◆ **Do this**
Only the lines from the start of the data below through the line that contains "what is given" are to be copied, exactly and without pictures.
** Start Data **
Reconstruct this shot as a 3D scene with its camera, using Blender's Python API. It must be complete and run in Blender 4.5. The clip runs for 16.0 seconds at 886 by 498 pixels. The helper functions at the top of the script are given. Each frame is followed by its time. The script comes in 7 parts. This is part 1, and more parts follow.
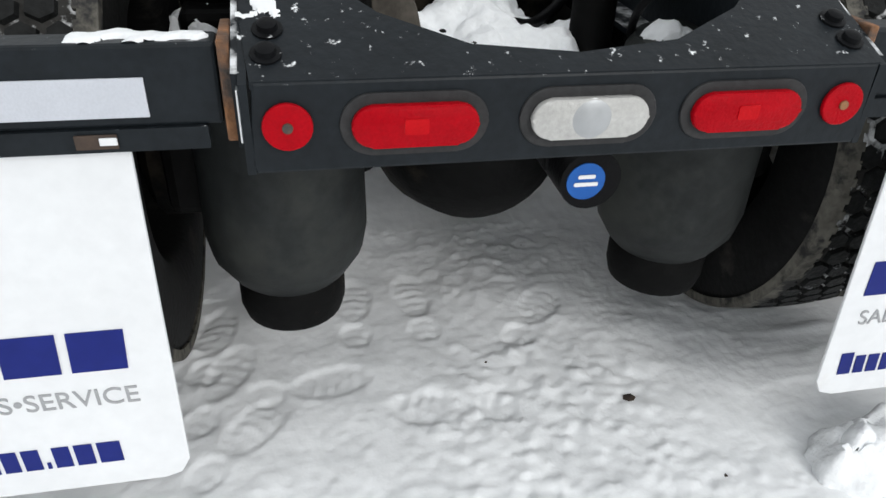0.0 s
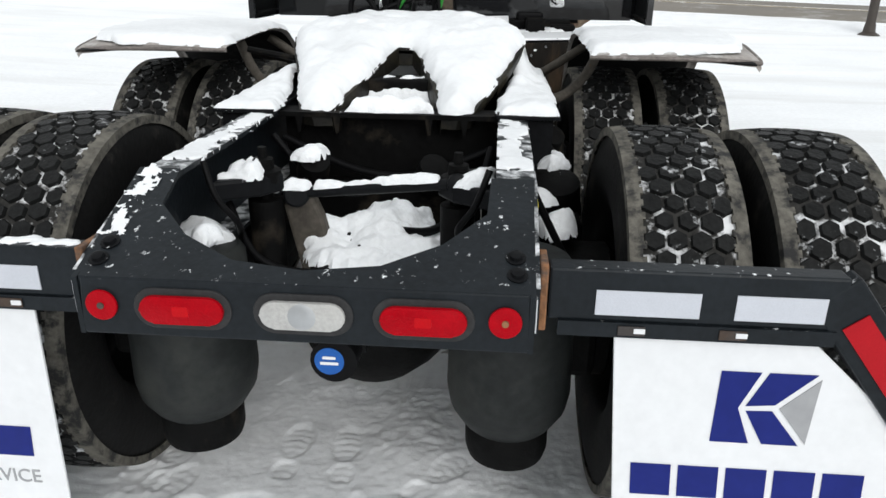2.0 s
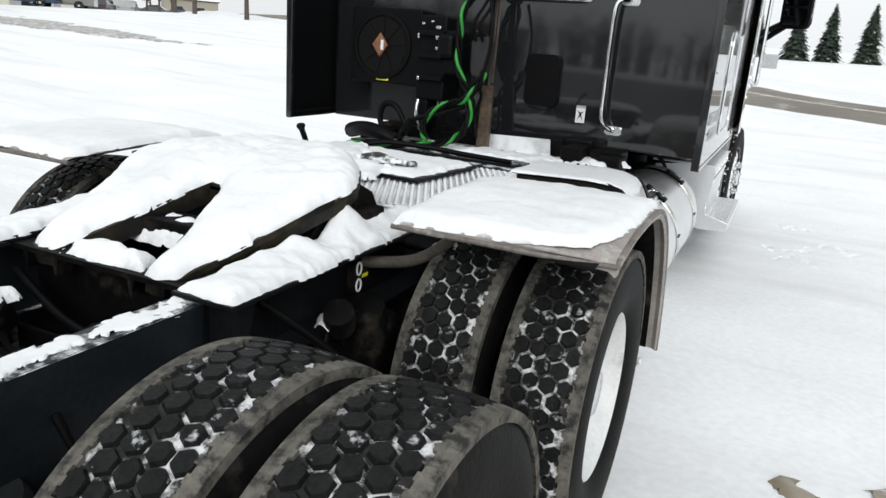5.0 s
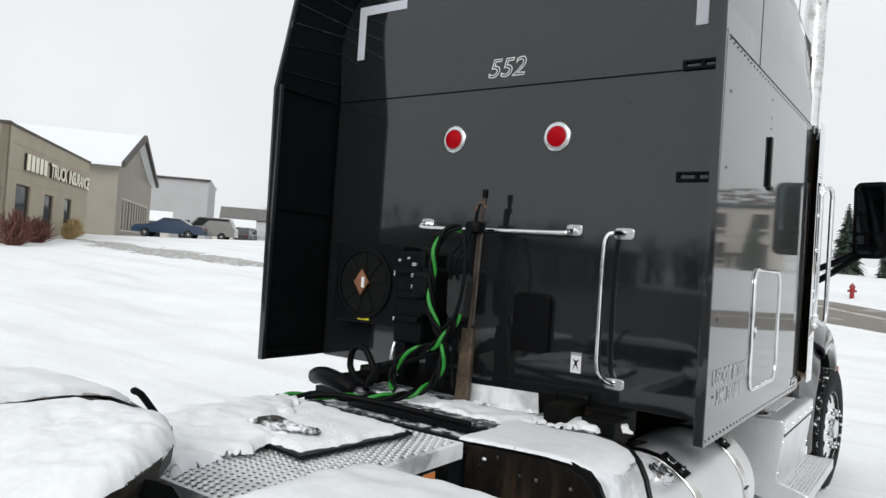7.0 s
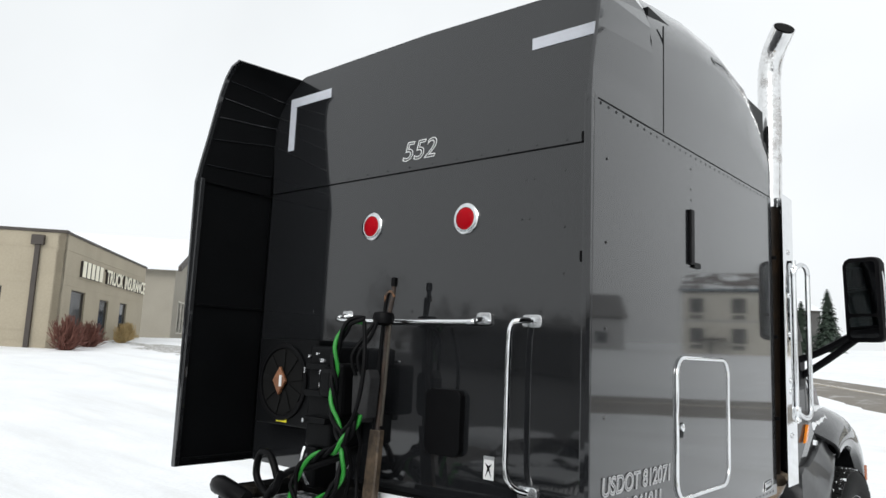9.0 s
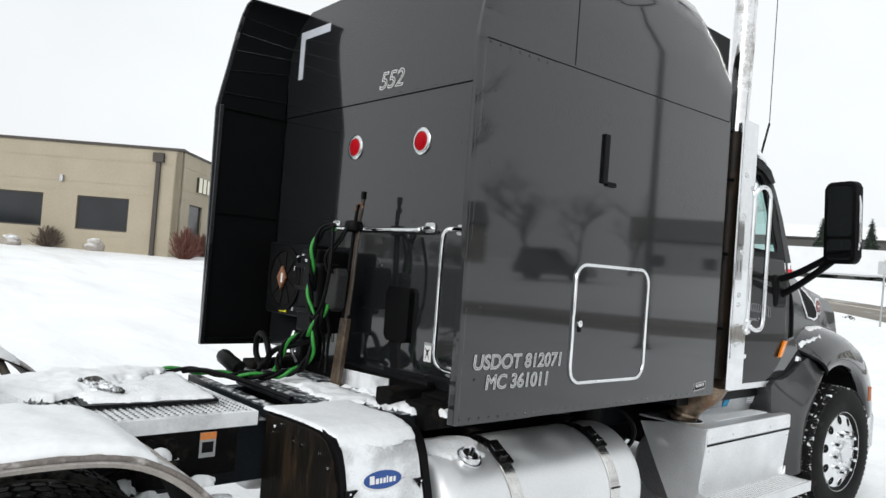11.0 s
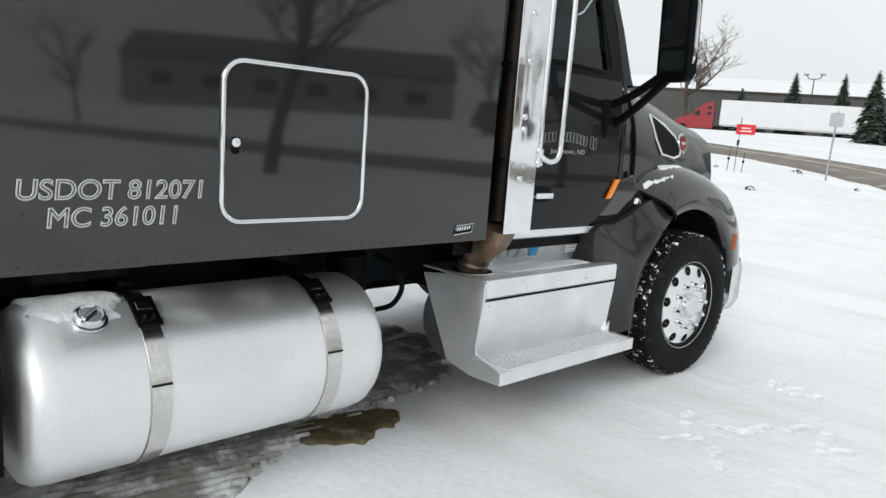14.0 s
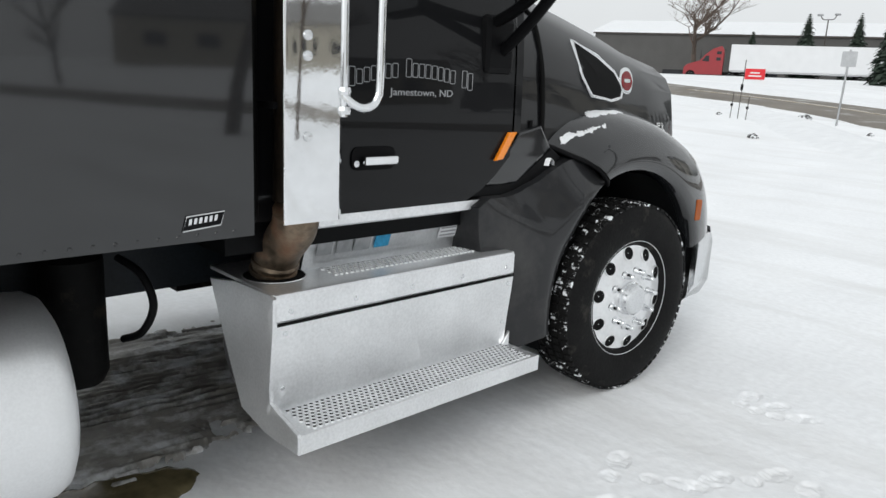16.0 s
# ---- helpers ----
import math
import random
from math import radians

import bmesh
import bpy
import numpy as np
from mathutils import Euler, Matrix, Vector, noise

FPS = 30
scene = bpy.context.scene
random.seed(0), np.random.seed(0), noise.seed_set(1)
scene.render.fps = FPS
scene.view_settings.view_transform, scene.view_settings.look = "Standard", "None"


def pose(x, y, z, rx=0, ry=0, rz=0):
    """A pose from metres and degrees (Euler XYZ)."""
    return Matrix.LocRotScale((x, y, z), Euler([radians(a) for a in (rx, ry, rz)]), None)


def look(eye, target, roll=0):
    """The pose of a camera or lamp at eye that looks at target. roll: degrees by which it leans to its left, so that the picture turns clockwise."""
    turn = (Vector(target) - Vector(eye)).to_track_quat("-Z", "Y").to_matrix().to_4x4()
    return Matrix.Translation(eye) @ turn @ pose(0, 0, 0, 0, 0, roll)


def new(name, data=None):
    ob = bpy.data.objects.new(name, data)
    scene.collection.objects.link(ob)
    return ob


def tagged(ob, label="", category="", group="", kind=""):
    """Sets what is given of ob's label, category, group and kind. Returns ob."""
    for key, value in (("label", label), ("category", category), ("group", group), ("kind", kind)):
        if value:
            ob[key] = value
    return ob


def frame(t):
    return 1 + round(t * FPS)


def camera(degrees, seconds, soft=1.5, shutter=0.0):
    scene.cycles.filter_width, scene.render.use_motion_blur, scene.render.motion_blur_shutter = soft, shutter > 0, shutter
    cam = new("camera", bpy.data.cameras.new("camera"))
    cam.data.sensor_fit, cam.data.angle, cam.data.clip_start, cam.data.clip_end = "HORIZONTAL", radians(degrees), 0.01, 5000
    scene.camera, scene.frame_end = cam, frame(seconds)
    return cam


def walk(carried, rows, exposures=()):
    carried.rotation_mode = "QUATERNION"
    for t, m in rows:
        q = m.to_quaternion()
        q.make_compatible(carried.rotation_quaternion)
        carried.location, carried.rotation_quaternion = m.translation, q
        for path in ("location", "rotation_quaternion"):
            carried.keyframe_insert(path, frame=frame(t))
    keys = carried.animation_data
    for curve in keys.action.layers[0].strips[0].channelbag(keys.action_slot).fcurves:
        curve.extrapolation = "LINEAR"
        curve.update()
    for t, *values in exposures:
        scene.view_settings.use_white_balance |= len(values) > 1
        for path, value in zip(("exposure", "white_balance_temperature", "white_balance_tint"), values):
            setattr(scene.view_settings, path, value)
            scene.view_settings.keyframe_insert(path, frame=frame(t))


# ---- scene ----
cam = camera(63.4, 16.0)
PATH = [
    (0, (-0.355, -0.808, 1.183), (0.007, 0.827, 0.09), 2.6),
    (0.5, (-0.255, -1.032, 1.232), (-0.032, 0.738, 0.327), 5.0),
    (1, (-0.105, -1.149, 1.298), (0.033, 0.651, 0.439), 3.4),
    (1.5, (0.14, -1.193, 1.38), (0.105, 0.639, 0.579), 2.2),
    (2, (0.344, -1.147, 1.413), (0.205, 0.713, 0.693), 0.7),
    (2.5, (0.564, -0.998, 1.438), (0.354, 0.865, 0.74), 0.5),
    (3, (0.798, -0.908, 1.439), (0.471, 0.941, 0.751), 2.2),
    (3.2, (0.919, -0.883, 1.448), (0.502, 0.944, 0.746), 2.5),
    (5.3, (1.656, -0.065, 1.649), (0.79, 1.671, 1.163), 4.5),
    (5.5, (1.686, 0.04, 1.652), (0.772, 1.765, 1.214), 4.5),
    (6, (1.712, 0.314, 1.685), (0.774, 2.055, 1.385), 5.1),
    (6.5, (1.792, 0.522, 1.728), (0.805, 2.257, 1.595), 3.5),
    (7, (1.981, 0.713, 1.768), (0.831, 2.349, 1.796), 3.8),
    (7.5, (2.049, 0.898, 1.745), (0.868, 2.506, 1.889), 3.6),
    (8, (2.091, 1.151, 1.789), (0.907, 2.744, 2.041), 4.1),
    (8.2, (2.137, 1.232, 1.804), (0.947, 2.815, 2.081), 3.3),
    (10.3, (3.058, 1.504, 1.786), (1.631, 2.895, 1.959), 5.2),
    (10.5, (3.161, 1.545, 1.786), (1.713, 2.917, 1.933), 5.5),
    (11, (3.36, 1.546, 1.756), (1.862, 2.87, 1.804), 4.4),
    (11.5, (3.536, 1.529, 1.706), (2.064, 2.881, 1.637), 4.39),
    (12, (3.675, 1.724, 1.685), (2.268, 3.135, 1.516), 3.10),
    (12.5, (3.747, 2.005, 1.688), (2.361, 3.428, 1.453), 3.28),
    (13, (3.660, 2.312, 1.669), (2.259, 3.714, 1.400), 2.51),
    (13.5, (3.607, 2.683, 1.655), (2.236, 4.109, 1.359), 1.98),
    (14, (3.582, 3.081, 1.641), (2.167, 4.455, 1.307), 4.38),
    (14.5, (3.436, 3.462, 1.624), (2.035, 4.837, 1.238), 2.99),
    (15, (3.335, 3.845, 1.599), (1.997, 5.270, 1.173), 0.31),
    (15.5, (3.295, 4.219, 1.618), (1.925, 5.599, 1.149), 2.76),
    (16, (3.205, 4.569, 1.604), (1.792, 5.909, 1.150), 2.80),
]
walk(cam, [(t, look(eye, target, roll)) for t, eye, target, roll in PATH], [(0, -0.04), (1, -0.08), (3, 0.0), (5.5, -0.07), (6, -0.14), (6.5, -0.16), (7, -0.16), (7.5, -0.17), (8, -0.06), (10.5, 0.0), (12, -0.02), (13.5, -0.14), (15, -0.2), (16, -0.25)])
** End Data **
◆ **Right answer**
Reconstruct this shot as a 3D scene with its camera, using Blender's Python API. It must be complete and run in Blender 4.5. The clip runs for 16.0 seconds at 886 by 498 pixels. The helper functions at the top of the script are given. Each frame is followed by its time. The script comes in 7 parts. This is part 1, and more parts follow.
0.0 s
2.0 s
5.0 s
7.0 s
9.0 s
11.0 s
14.0 s
16.0 s
# ---- helpers ----
import math
import random
from math import radians

import bmesh
import bpy
import numpy as np
from mathutils import Euler, Matrix, Vector, noise

FPS = 30
scene = bpy.context.scene
random.seed(0), np.random.seed(0), noise.seed_set(1)
scene.render.fps = FPS
scene.view_settings.view_transform, scene.view_settings.look = "Standard", "None"


def pose(x, y, z, rx=0, ry=0, rz=0):
    """A pose from metres and degrees (Euler XYZ)."""
    return Matrix.LocRotScale((x, y, z), Euler([radians(a) for a in (rx, ry, rz)]), None)


def look(eye, target, roll=0):
    """The pose of a camera or lamp at eye that looks at target. roll: degrees by which it leans to its left, so that the picture turns clockwise."""
    turn = (Vector(target) - Vector(eye)).to_track_quat("-Z", "Y").to_matrix().to_4x4()
    return Matrix.Translation(eye) @ turn @ pose(0, 0, 0, 0, 0, roll)


def new(name, data=None):
    ob = bpy.data.objects.new(name, data)
    scene.collection.objects.link(ob)
    return ob


def tagged(ob, label="", category="", group="", kind=""):
    """Sets what is given of ob's label, category, group and kind. Returns ob."""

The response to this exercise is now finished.